Calculator Form
Enter one row per line and separate values with commas.
Examples: 3+2i, -4i, 5, 2-i.
Accepted input style
Write each row on a new line. Separate columns with commas.
Examples:
- 2×2 matrix: 1+i, 2
3-4i, -2i - 3×3 matrix: 1, i, 2-i
4+2i, -3, 5
i, 7, -2+i - Scalar: 2-3i
Example Data Table
| Example | Matrix A | Matrix B | Operation | Expected Result Snapshot |
|---|---|---|---|---|
| Example 1 | 2+i, 3-2i 1, 4+i |
1-i, 2 3+4i, -2i |
A + B | 3, 5-2i / 4+4i, 4-i |
| Example 2 | 2+i, 3-2i 1, 4+i |
1-i, 2 3+4i, -2i |
A × B | 14+10i, 2-11i / 7+17i, -2+2i |
| Example 3 | 2+i, 3-2i 1, 4+i |
Not needed | det(A) | 5 + 8i |
Formula Used
- Complex number: z = a + bi, where a is real and b is imaginary.
- Addition: (a + bi) + (c + di) = (a + c) + (b + d)i.
- Subtraction: (a + bi) - (c + di) = (a - c) + (b - d)i.
- Multiplication: (a + bi)(c + di) = (ac - bd) + (ad + bc)i.
- Matrix addition: C = A + B, done cell by cell.
- Matrix multiplication: C(i,j) = Σ A(i,k) × B(k,j).
- Conjugate: conj(a + bi) = a - bi.
- Transpose: Aᵀ swaps rows and columns.
- Hermitian transpose: Aᴴ = conj(A)ᵀ.
- Trace: tr(A) = Σ a(i,i) for square matrices.
- Determinant: computed here by complex Gaussian elimination.
- Inverse: A⁻¹ is found using Gauss-Jordan elimination, when det(A) ≠ 0.
- Magnitude: |a + bi| = √(a² + b²).
- Angle: θ = atan2(b, a), reported in degrees.
How to Use This Calculator
- Enter Matrix A using one row per line.
- Separate each column entry with a comma.
- Type complex values like 4+i, 3-2i, -i, or 5.
- Enter Matrix B when the operation needs two matrices.
- Enter a complex scalar when using scalar multiplication.
- Select the operation from the dropdown list.
- Choose how many decimal places you want displayed.
- Press the calculate button.
- Review the result above the form, including the graph.
- Use the CSV or PDF buttons to export the result.
Frequently Asked Questions
1) What input format should I use for complex matrix values?
Use one row per line and commas between columns.
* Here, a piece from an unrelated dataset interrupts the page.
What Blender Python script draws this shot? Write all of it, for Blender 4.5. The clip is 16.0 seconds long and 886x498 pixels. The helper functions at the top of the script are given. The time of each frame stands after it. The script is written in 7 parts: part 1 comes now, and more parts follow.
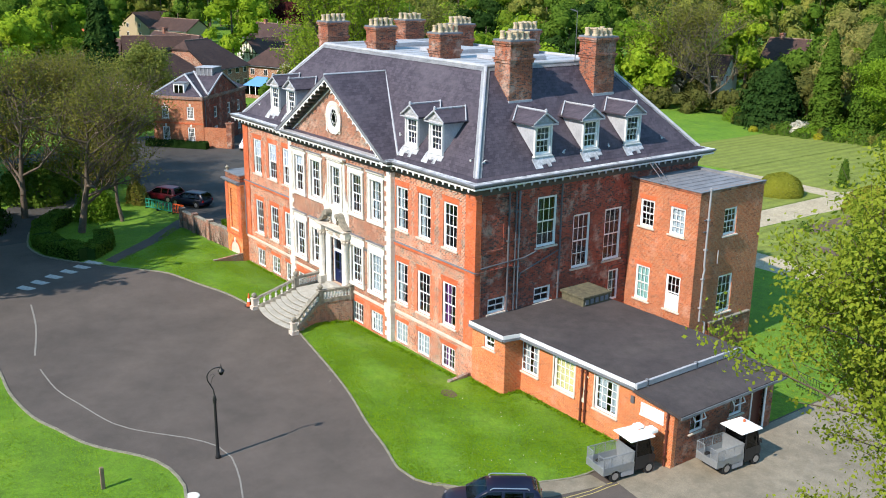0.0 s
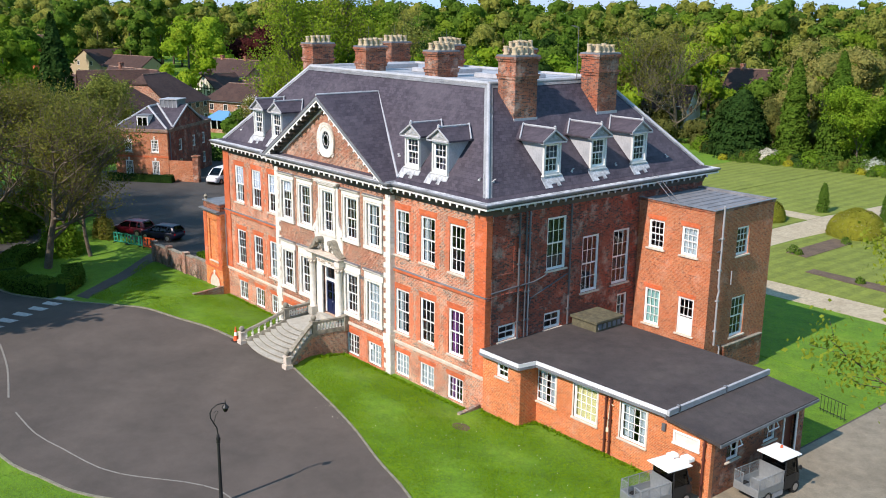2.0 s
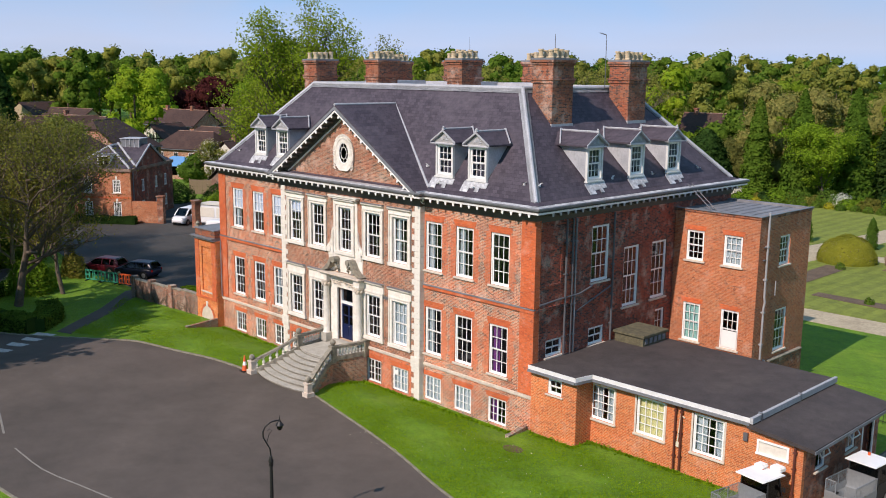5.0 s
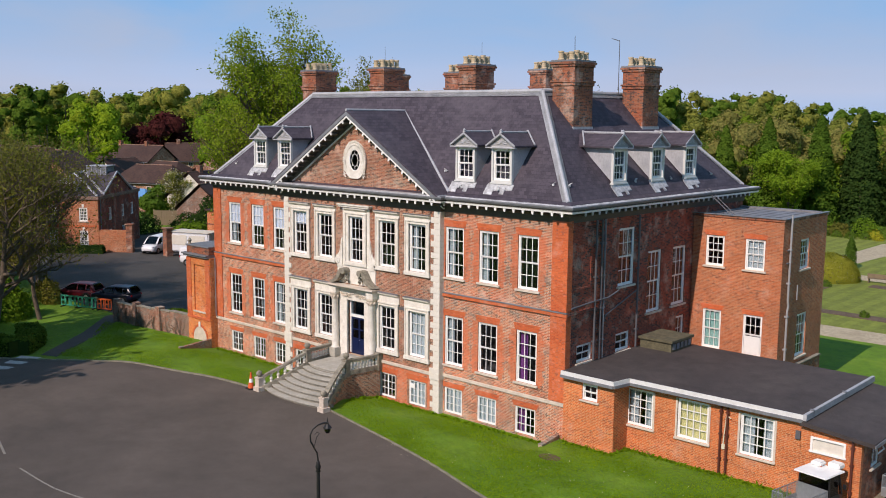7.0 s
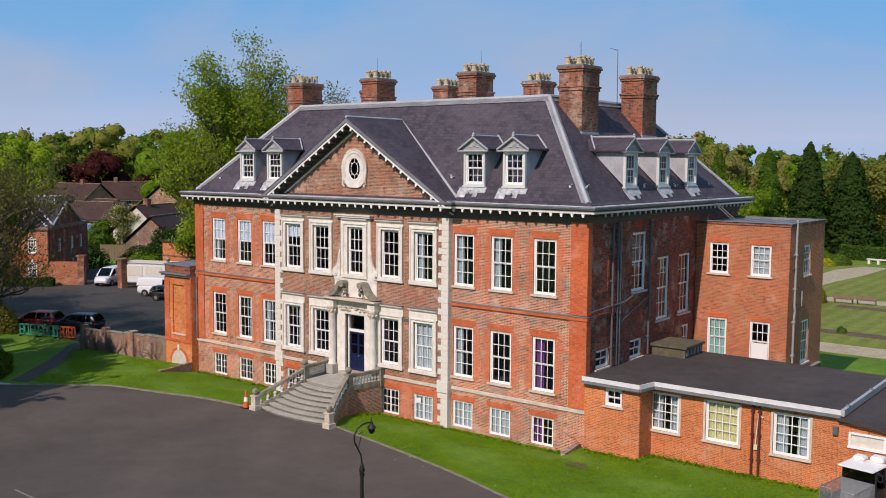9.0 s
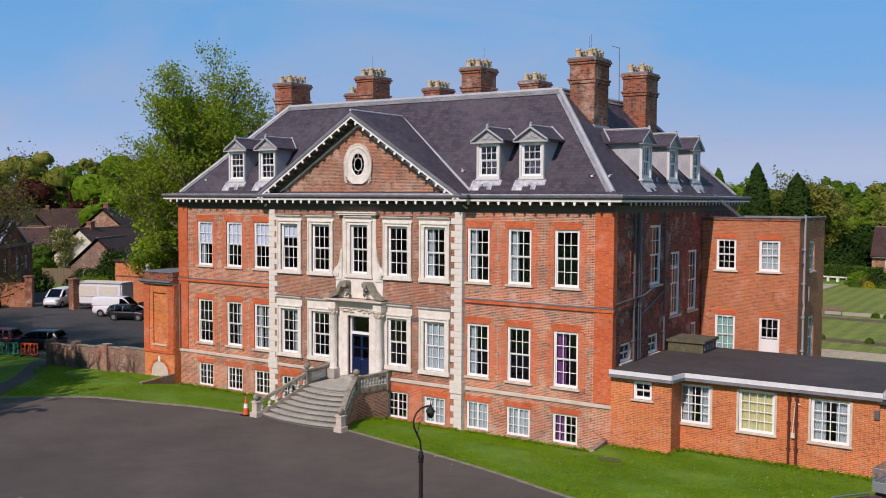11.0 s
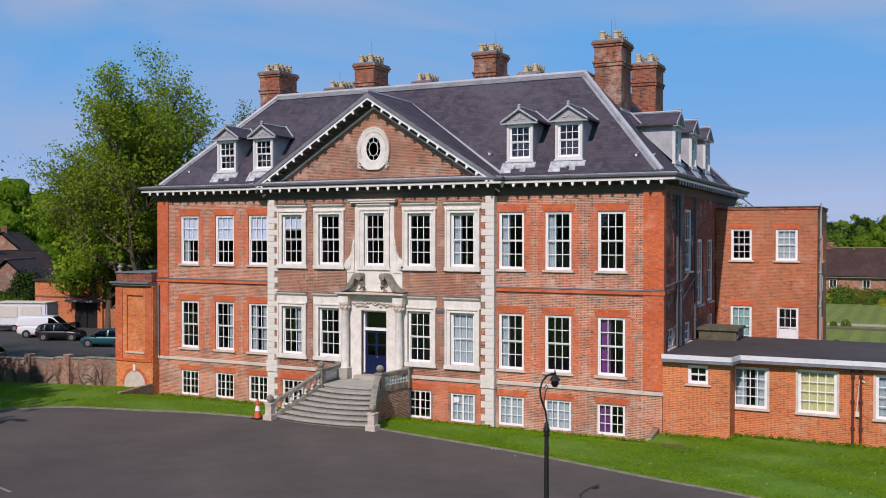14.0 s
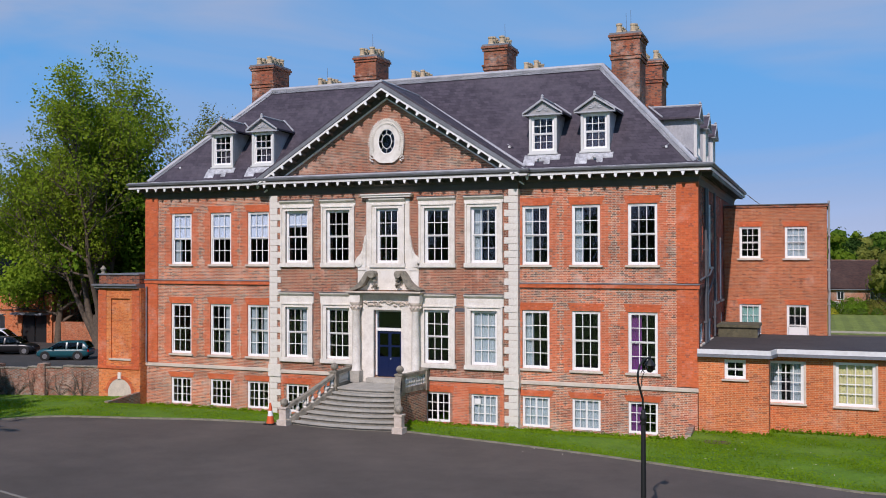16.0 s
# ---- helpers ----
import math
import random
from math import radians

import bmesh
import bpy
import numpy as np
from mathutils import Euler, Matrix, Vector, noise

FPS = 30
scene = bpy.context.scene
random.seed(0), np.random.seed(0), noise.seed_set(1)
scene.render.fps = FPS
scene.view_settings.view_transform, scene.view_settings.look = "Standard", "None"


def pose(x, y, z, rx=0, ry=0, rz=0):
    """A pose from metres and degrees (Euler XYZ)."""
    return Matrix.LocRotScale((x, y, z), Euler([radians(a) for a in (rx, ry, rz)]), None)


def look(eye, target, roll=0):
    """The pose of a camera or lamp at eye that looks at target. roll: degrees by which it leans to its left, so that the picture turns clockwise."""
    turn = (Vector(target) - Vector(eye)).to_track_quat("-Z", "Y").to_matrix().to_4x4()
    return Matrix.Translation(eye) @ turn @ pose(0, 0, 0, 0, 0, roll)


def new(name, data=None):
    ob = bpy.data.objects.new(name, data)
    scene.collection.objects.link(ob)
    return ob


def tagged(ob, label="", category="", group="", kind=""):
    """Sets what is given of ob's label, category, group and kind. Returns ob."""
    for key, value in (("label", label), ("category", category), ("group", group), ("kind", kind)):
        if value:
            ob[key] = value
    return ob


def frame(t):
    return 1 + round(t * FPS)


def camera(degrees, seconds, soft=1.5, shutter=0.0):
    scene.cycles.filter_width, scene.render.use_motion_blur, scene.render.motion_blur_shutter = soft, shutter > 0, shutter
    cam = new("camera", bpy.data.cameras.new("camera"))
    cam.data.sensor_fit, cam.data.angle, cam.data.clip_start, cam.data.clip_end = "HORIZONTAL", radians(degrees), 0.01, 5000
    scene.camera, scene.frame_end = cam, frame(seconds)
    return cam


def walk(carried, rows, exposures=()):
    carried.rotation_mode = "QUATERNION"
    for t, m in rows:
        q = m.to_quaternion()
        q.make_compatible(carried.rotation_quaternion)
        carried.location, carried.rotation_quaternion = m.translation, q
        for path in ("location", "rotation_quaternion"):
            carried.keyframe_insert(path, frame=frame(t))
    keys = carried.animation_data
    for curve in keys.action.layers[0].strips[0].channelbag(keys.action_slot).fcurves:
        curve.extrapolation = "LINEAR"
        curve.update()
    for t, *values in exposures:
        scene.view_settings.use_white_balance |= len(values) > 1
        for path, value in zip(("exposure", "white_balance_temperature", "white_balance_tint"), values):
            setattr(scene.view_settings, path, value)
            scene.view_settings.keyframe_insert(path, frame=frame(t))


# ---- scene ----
cam = camera(50.2, 16.0, soft=1.0)
METRES, EYE, TILT, LEAN, TURN = 38.5, 21.93, 0.0, 0.0, 53.0
ROWS = [
    (0.0, 0.0, 0.0, 0.0, 0.24, -16.57, -0.81),
    (0.5, -0.0169, 0.0174, -0.0057, -0.52, -16.11, -0.67),
    (1.0, -0.0356, 0.034, -0.0142, -1.31, -15.55, -0.61),
    (1.5, -0.0554, 0.0498, -0.0263, -2.08, -14.88, -0.63),
    (2.0, -0.0762, 0.0646, -0.0385, -2.86, -14.23, -0.64),
    (2.5, -0.0973, 0.0797, -0.0524, -3.59, -13.57, -0.65),
    (3.0, -0.1187, 0.0941, -0.0664, -4.29, -12.94, -0.64),
    (3.5, -0.1415, 0.1072, -0.0802, -4.99, -12.33, -0.64),
    (4.0, -0.1653, 0.1194, -0.0941, -5.69, -11.74, -0.63),
    (6.5, -0.2883, 0.1782, -0.1634, -9.61, -8.69, -0.54),
    (7.0, -0.3121, 0.19, -0.1775, -10.57, -7.99, -0.52),
    (7.5, -0.3361, 0.2019, -0.1912, -11.6, -7.28, -0.5),
    (8.0, -0.3604, 0.2143, -0.2044, -12.7, -6.58, -0.48),
    (8.5, -0.3841, 0.228, -0.219, -13.79, -5.85, -0.48),
    (9.0, -0.4083, 0.2417, -0.2327, -14.91, -5.2, -0.43),
    (11.5, -0.5291, 0.3283, -0.3014, -20.55, -2.58, -0.28),
    (12.0, -0.5537, 0.3489, -0.314, -21.73, -2.16, -0.25),
    (12.5, -0.5781, 0.3708, -0.3248, -22.94, -1.81, -0.19),
    (13.0, -0.6027, 0.3932, -0.3355, -24.18, -1.44, -0.14),
    (13.5, -0.6264, 0.4165, -0.3456, -25.41, -1.07, -0.11),
    (14.0, -0.6498, 0.4403, -0.3552, -26.65, -0.7, -0.08),
    (14.5, -0.6721, 0.4642, -0.3641, -27.86, -0.35, -0.05),
    (15.0, -0.6931, 0.4883, -0.3721, -29.05, -0.01, 0.0),
    (15.5, -0.7132, 0.5127, -0.3791, -30.23, 0.28, 0.05),
    (16.0, -0.7327, 0.537, -0.3858, -31.43, 0.56, 0.07),
]
walk(cam, [(t, pose(52.44, -30.98, EYE, TILT, LEAN, TURN) @ pose(METRES * x, METRES * y, METRES * z, 90 + pitch, roll, yaw)) for t, x, y, z, yaw, pitch, roll in ROWS],
     [(0.0, 0.54, 6550, 14.5), (1.5, 0.4, 6600, 17), (3.5, 0.16, 6800, 21), (6.5, -0.19, 7000, 24), (9.0, -0.33, 6960, 25), (11.5, -0.38, 6760, 27), (14.0, -0.39, 6450, 26), (16.0, -0.4, 6300, 26)])
# ---- light ----
SUN_WAY = Vector((0.075, -1.0, 0.84)).normalized()
world = bpy.data.worlds.new("sky")
scene.world = world
world.use_nodes = True
wn = world.node_tree.nodes
sky = wn.new("ShaderNodeTexSky")
sky.sky_type = "NISHITA"
sky.sun_disc = False
sky.sun_elevation = math.asin(SUN_WAY.z)
sky.sun_rotation = math.atan2(SUN_WAY.x, SUN_WAY.y)
sky.altitude = 900.0
sky.air_density, sky.dust_density, sky.ozone_density = 1.0, 0.15, 3.0
wn["Background"].inputs["Strength"].default_value = 0.105
tint = wn.new("ShaderNodeMix")
tint.data_type, tint.blend_type = "RGBA", "MULTIPLY"
tint.inputs[0].default_value = 1.0
tint.inputs[7].default_value = (0.80, 0.93, 1.16, 1.0)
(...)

Valid entries include 3+2i, -4i, i, -i, and 7. Spaces are allowed because the parser removes them automatically.
2) Can this calculator handle non-square matrices?
Yes. Addition and subtraction need matching sizes, while multiplication needs compatible dimensions. Determinant, inverse, and trace require square matrices only.
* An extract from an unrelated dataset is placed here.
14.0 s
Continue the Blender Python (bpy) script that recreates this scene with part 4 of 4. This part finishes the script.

3) What does the Hermitian option do?
It performs the conjugate transpose. First, each imaginary sign is flipped. Then rows and columns are swapped. This is important in linear algebra, signal processing, and quantum mechanics.
4) Why might the inverse fail?
An inverse exists only for square, non-singular matrices. If the determinant is zero, or numerically very close to zero, the matrix cannot be inverted.
5) What does the Plotly graph show?
For matrix results, the graph shows a heatmap of magnitudes for each result cell. For scalar results, it shows real part, imaginary part, and magnitude in one chart.
6) Can I export the result for reports or classwork?
Yes. Use the CSV button for spreadsheet-friendly output or the PDF button for a print-ready summary containing the result and key values.
7) Does the calculator show polar form too?
Yes. Matrix results include a polar-form table for each cell. Scalar results include magnitude, angle in degrees, and a polar representation.
8) What matrix size is supported here?
This version supports up to 5 rows and 5 columns per matrix. That keeps calculations fast, readable, and practical for most teaching and applied problems.